«Il cristianesimo in Occidente potrà rifiorire solo se riusciremo a coinvolgere l’immaginazione dei nostri contemporanei», così l’ex maestro generale dell’Ordine dei predicatori, Timothy Radcliffe, apriva il 30 ottobre scorso l’inaugurazione dell’anno accademico del Pontificio ateneo di Sant’Anselmo, citando di seguito l’esperienza-intuizione avuta con la visione del film Uomini di Dio sui monaci martiri uccisi nel 1996 in Algeria.
Mentre dobbiamo prendere atto che «nessuna azione ecclesiale è efficacemente pensabile, nel nostro tempo, al di fuori degli spazi della comunicazione», come affermava il pastoralista Lanza sul rapporto catechesi e comunicazione, occorre capire bene in che modo non ripetere l’annuncio in forme che non dicono più niente all’uomo di oggi. Il cinema, con il suo potenziale coinvolgimento, mentre aiuta l’uomo contemporaneo a leggere la situazione attuale, può diventare «veicolo» per un recupero di un linguaggio capace di creare dialogo, confronto, dibattito, arricchimento per una crescita umana, spirituale e cristiana.

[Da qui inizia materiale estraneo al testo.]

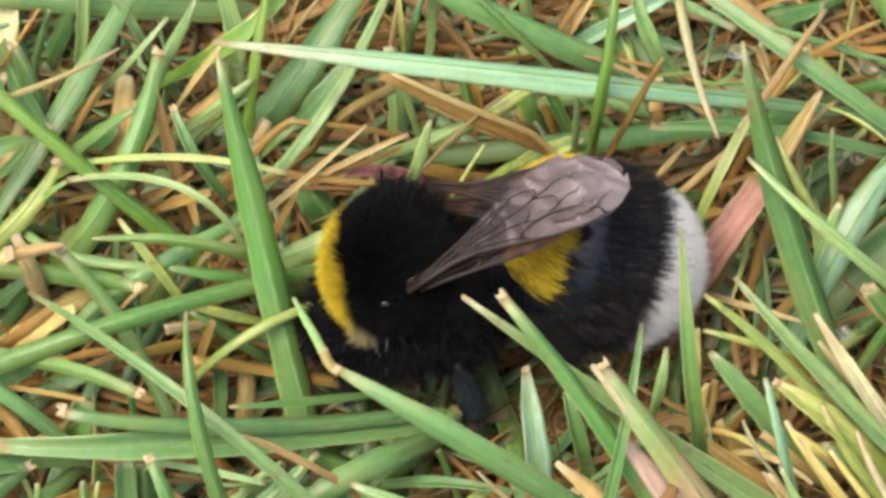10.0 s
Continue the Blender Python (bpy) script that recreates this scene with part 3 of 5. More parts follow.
def build_bee():
    bee = new("bumblebee")
    tagged(bee, "furry black and yellow bumblebee with a white tail resting in grass", "bumblebee")
    moving = {"bee": bee}
    # thorax, nose down
    tc, tr = (-4.5, 0, 0.1), (2.95, 3.4, 3.2)
    front = np.array((-0.88, -0.06, -0.47))
    ragged_rim = lambda d, r: d @ front + 0.05 * np.sin(d[:, 1] * 9) + r.normal(scale=0.05, size=len(d))
    thorax = part("thorax", egg("thorax", tc, tr), SKIN, bee)
    fur("black_fur", tc, tr, 0, 110000, lambda d, r: ragged_rim(d, r) < 0.56, 0.8, (0.25, 0.05, 0.2), FUR_VELVET, thorax, "dense velvety black fur", 11, 0.028, 0.35, 0.5, 0.15, 1500)
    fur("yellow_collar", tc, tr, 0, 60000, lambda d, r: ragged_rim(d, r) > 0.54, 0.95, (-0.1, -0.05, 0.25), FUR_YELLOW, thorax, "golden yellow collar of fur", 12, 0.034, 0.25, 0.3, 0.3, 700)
    fur("dark_collar_hairs", tc, tr, 0, 1300, lambda d, r: (d @ front > 0.50) & (d @ front < 0.72), 0.95, (-0.1, 0, 0.3), FUR_VELVET, thorax, "", 17, 0.034)
    fur("stray_hairs", tc, tr, 0, 700, lambda d, r: (d[:, 2] > 0.2) & (d @ front < 0.3), 1.55, (0.25, 0.25, 0.3), FUR_VELVET, thorax, "longer erect black hairs", 16, 0.036, 0.3, 0.5, 0.6, 90)
    fur("crest_hairs", tc, tr, 0, 9000, lambda d, r: (d[:, 1] > 0.3) & (d[:, 2] > 0.0) & (d[:, 0] > -0.3), 1.7, (0.1, 0.45, 0.35), FUR_VELVET, thorax, "spiky tufts of black hair", 18, 0.04, 0.3, 0.4, 0.9, 90)
    bc, br = (-4.2, -1.5, -2.8), (3.1, 2.7, 2.4)
    chest = part("chest", egg("chest", bc, br, 0.0, 28, 18), SKIN, bee)
    fur("chest_fur", bc, br, 0, 18000, lambda d, r: d[:, 2] < 0.5, 1.1, (0, -0.1, -0.2), FUR_VELVET, chest, "", 15, 0.036)
    fur("flank_hairs", bc, br, 0, 260, lambda d, r: (d[:, 1] < -0.6) & (d[:, 2] > -0.5), 1.25, (0.1, -0.3, -0.4), FUR_GREY, chest, "sparse pale grey hairs", 19, 0.034, 0.4, 0.4, 0.5, 40)
    wc, wr = (-1.2, -1.1, -1.6), (2.9, 3.0, 2.8)
    waist = part("waist", egg("waist", wc, wr, 0.0, 28, 18), SKIN, bee)
    fur("waist_fur", wc, wr, 0, 12000, lambda d, r: d[:, 2] < 0.8, 0.8, (0.1, -0.1, -0.1), FUR_VELVET, waist, "", 29, 0.036)
    for side in (-1, 1):
        part("tegula", egg("tegula", (-4.75, side * 3.45, 1.8), (0.26, 0.14, 0.2), 0, 16, 10), TIBIA, bee, "small glossy wing joint")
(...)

Potremmo in questo senso formulare la stessa domanda che il teologo irlandese Gallagher pone al termine della sua riflessione a riguardo dell’evangelizzazione nel contesto contemporaneo: «Come possiamo rendere reale la sorpresa dell’amore di Dio attraverso linguaggi che raggiungono la gente oggi?». Constatata quella che chiamiamo una certa «desolazione culturale», egli propone sostanzialmente di tornare a recuperare il ruolo della «immaginazione» e della «narrazione della fede». Il cinema, pertanto, può costituire luogo e spazio per una riappropriazione simbolica del linguaggio della fede.

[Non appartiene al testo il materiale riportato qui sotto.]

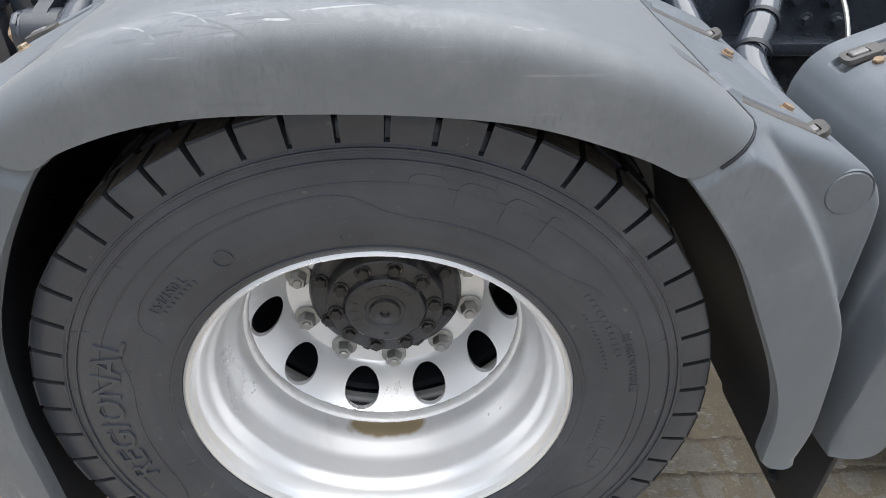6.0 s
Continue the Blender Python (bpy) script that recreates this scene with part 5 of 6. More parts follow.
# tube that carries the mudguard, with the lamp lead
mt = part("mudguard_tube", tube([(-0.095, 1.350, 0.915), (-0.03, 1.350, 0.912), (0.06, 1.352, 0.893), (0.16, 1.356, 0.876)], 0.030, 24, 6), M_FRAME, truck, "dark tube carrying the mudguard", 60)
part("tube_collar", moved(lathe([(-0.006, 0.030), (-0.006, 0.034), (0.006, 0.034), (0.006, 0.030)], 28, "x"), pose(0.148, 1.3555, 0.878, 0, 8)), M_RUSTY, mt, "rust-edged tube collar")
part("conduit", tube([(0.140, 1.345, 0.850), (0.133, 1.330, 0.80), (0.130, 1.318, 0.765), (0.138, 1.312, 0.725), (0.152, 1.320, 0.705)], 0.0075, 10, 10, 0.005), M_CABLE, truck, "black corrugated lamp conduit")
part("lead", tube([(-0.09, 1.40, 0.935), (-0.05, 1.42, 0.92), (0.0, 1.45, 0.885), (0.05, 1.47, 0.865)], 0.005, 8), M_CABLE, truck, "black lead out of the rail")
part("lead_tag", box(-0.094, -0.084, 1.395, 1.412, 0.930, 0.944, 0.002), M_YELLOW, truck, "yellow cable tag")

# ---- tail lamp, badge plate and chevron board ----
def bowed(bm):
    """Bend a flat-fronted piece to the curve of the tail in plan."""
    for k in range(1, 24):
        x = 0.13 + 0.025 * k
        bmesh.ops.bisect_plane(bm, geom=list(bm.verts) + list(bm.edges) + list(bm.faces), plane_co=(x, 0, 0), plane_no=(1, 0, 0), dist=0.0002)
    for v in bm.verts:
        v.co.y += 0.003 + 0.60 * (v.co.x - 0.435) ** 2
    return bm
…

Gallagher porta come esempio l’esperienza del beato cardinale Newman: questi, dopo aver cercato invano di convincere il fratello ateo con ogni tipo di ragionamento in favore della fede cattolica, affermava, con dolore, di avere appreso che il rigetto della fede stessa non scaturiva da un difetto tanto dell’intelletto, quanto piuttosto del cuore. Secondo lo stesso teologo gesuita, è possibile applicare tale esperienza nell’oggi storico in cui viviamo: «Trasferendo la scoperta di Newman alla nostra situazione postmoderna, sembra ovvio che sia gli ostacoli come le speranze di una nuova evangelizzazione si trovino in quelle che Newman chiamò “gli antecedenti” o “predisposizioni”, cioè le zone pre-concettuali o “pre-religiose” dove si svolge il dramma della preparazione o meno della fede».

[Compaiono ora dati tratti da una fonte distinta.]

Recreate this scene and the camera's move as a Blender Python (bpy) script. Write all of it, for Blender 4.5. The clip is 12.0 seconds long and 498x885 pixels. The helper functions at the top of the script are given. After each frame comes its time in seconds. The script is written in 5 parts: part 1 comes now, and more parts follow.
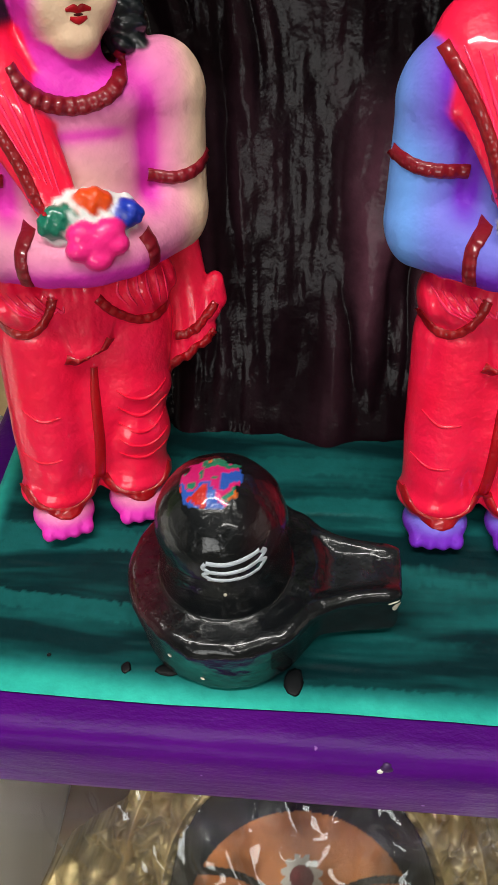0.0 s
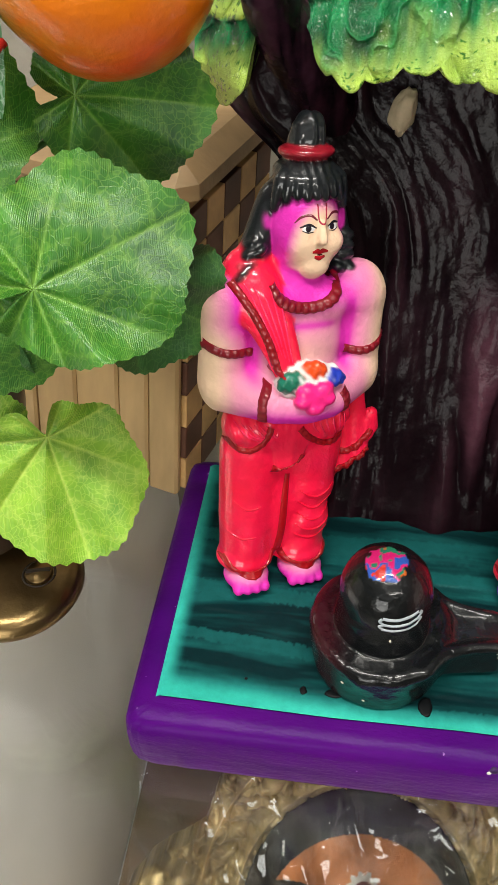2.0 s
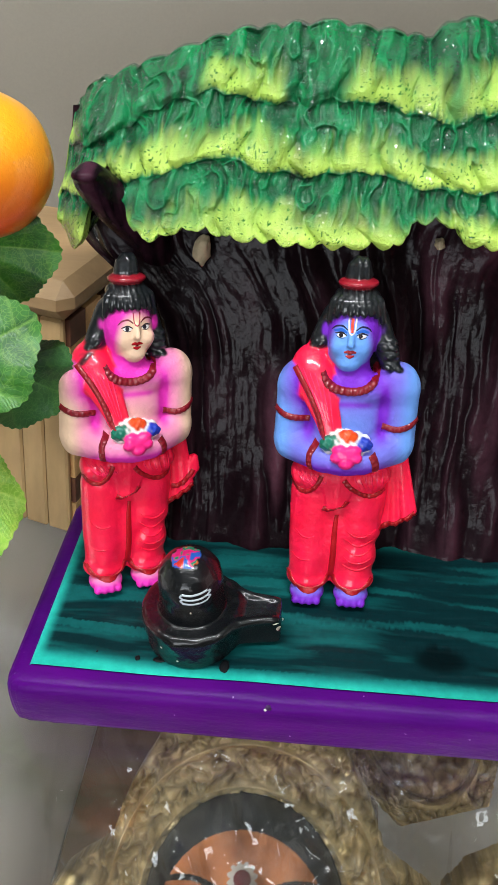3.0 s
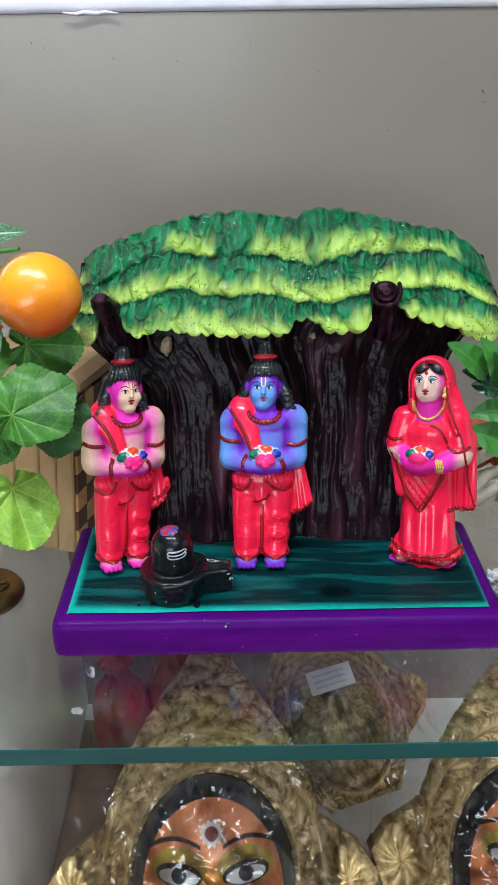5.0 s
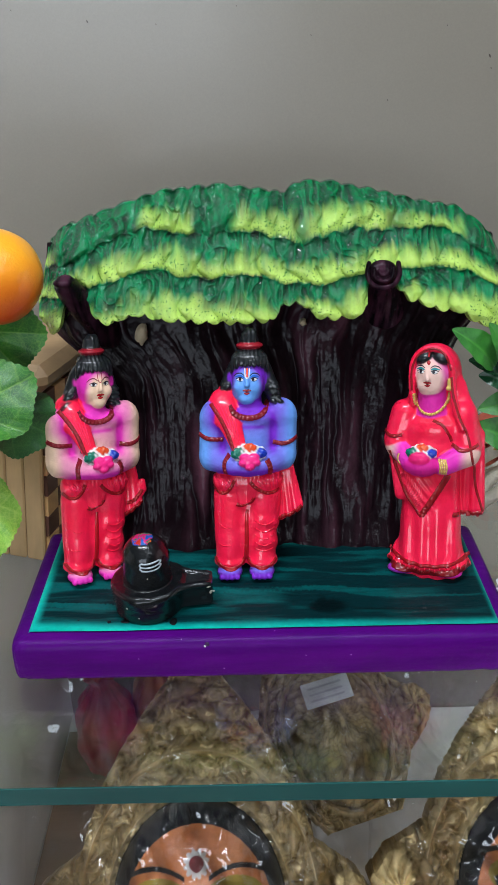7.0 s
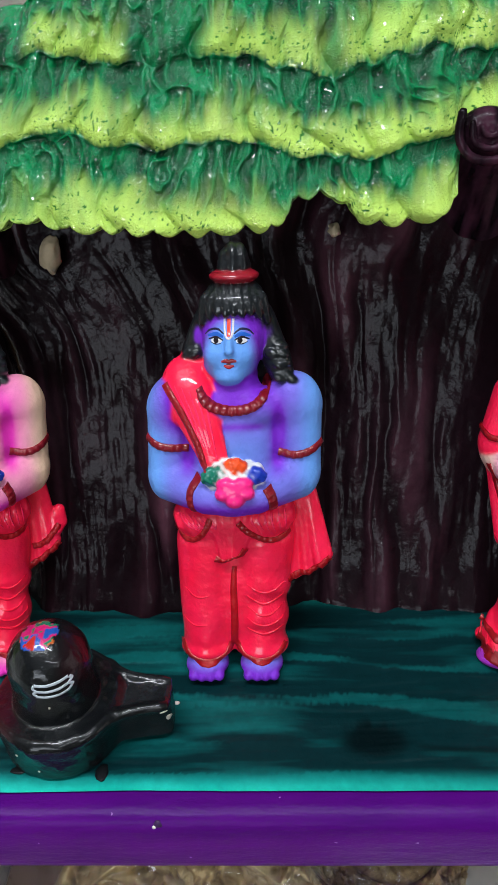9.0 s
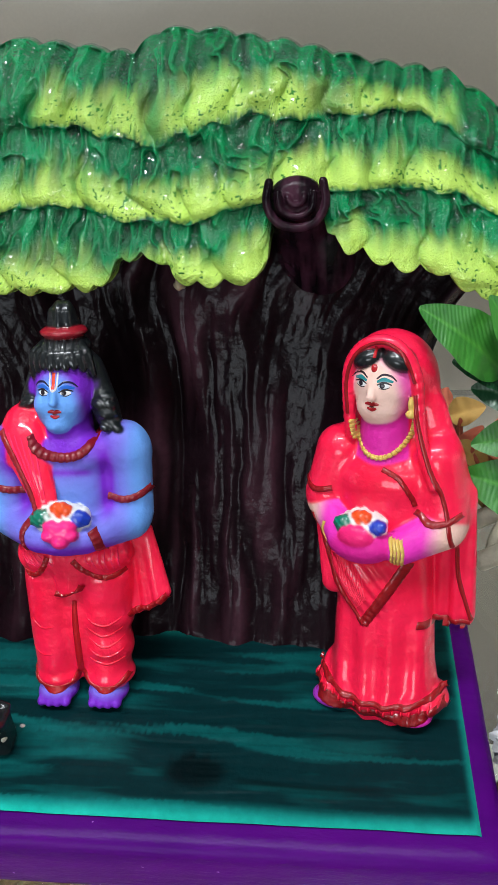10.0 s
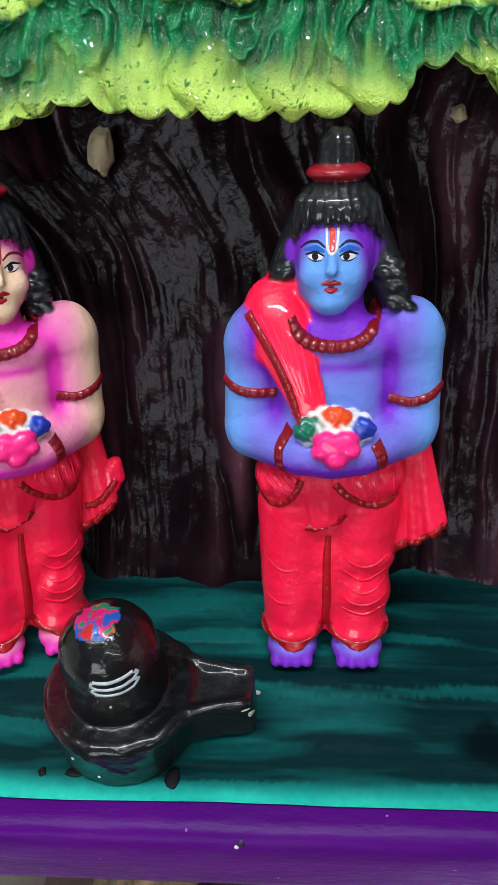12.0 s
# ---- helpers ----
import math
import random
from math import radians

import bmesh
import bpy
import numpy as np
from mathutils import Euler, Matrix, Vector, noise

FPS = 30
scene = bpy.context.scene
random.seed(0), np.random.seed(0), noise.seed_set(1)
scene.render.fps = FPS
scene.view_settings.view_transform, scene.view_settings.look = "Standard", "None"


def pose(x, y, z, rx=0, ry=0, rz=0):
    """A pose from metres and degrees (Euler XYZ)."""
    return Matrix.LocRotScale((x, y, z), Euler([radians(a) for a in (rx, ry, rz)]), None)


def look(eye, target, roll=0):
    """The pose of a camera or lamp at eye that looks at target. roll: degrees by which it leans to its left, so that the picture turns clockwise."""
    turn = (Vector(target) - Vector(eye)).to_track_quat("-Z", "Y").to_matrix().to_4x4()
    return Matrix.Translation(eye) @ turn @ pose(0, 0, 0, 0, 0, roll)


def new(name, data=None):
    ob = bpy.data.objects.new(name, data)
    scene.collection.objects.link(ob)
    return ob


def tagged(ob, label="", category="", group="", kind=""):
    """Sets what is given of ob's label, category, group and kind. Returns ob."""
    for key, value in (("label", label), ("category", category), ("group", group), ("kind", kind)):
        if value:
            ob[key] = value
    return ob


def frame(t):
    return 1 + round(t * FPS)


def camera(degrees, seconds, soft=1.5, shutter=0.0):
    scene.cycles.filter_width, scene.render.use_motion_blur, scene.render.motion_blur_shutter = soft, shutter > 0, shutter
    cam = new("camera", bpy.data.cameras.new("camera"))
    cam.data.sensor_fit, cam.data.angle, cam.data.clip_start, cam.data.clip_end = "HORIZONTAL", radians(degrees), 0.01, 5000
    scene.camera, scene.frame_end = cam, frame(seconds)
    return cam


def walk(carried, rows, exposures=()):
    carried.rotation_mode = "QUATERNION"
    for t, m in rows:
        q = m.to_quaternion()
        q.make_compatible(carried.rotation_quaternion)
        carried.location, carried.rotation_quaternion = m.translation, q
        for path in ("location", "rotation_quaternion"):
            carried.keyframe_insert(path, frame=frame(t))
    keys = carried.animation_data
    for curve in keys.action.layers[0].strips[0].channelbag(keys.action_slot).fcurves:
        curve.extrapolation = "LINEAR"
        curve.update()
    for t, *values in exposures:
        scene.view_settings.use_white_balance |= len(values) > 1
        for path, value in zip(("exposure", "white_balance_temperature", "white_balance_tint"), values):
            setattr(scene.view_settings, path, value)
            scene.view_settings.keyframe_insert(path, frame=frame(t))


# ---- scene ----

In questo “spazio”, allora, può inserirsi l’esperienza del cinema vista propriamente come praeparatio evangelica. In grado di nutrire quel “pre-religioso”, esso risulta capace di preparare il terreno per una piena accoglienza della fede: «Infatti – continua Gallagher – senza attenzione pastorale allo spazio pre-religioso della nostra umanità, le forme della fede religiosa mancano di radici e di credibilità, particolarmente all’interno della cultura di oggi». Ecco perché è necessario che l’immaginazione dell’uomo sia toccata, sia costantemente sollecitata.
Ancora meglio potremmo precisare, come afferma il teologo Alberto Ratti, che «l’appropriarsi della fede richiede preventivamente di venire in contatto con una realtà di fede attraente, non in primis convincente quanto piuttosto coinvolgente, che tocchi le corde profonde dell’animo umano e le faccia vibrare di risonanze vitali, risonanze di gioia, di senso, di “trovarsi a casa”». Per questo «la settima arte» può, nel contesto odierno, aiutare l’animo a interrogarsi sui vissuti e sui significati più reconditi della vita oppure ad elevarsi verso orizzonti più profondi e spirituali. Occorre perciò tornare a «narrare la fede, come la solida base della comunicazione della fede e nella fede» (Ratti).
In che cosa, però, consiste il linguaggio del narrare? Forse esso non è altro che «la possibilità di ripensare il mondo attraverso un racconto in un tempo dato dallo stupore», come lo definisce la filosofa Beatrice Balsamo. Per la catechesi, dunque, la forma della narrazione-visiva potrebbe diventare una «squisita» possibilità per ottenere risultati che, molte volte, sono sembrati per lo più irraggiungibili.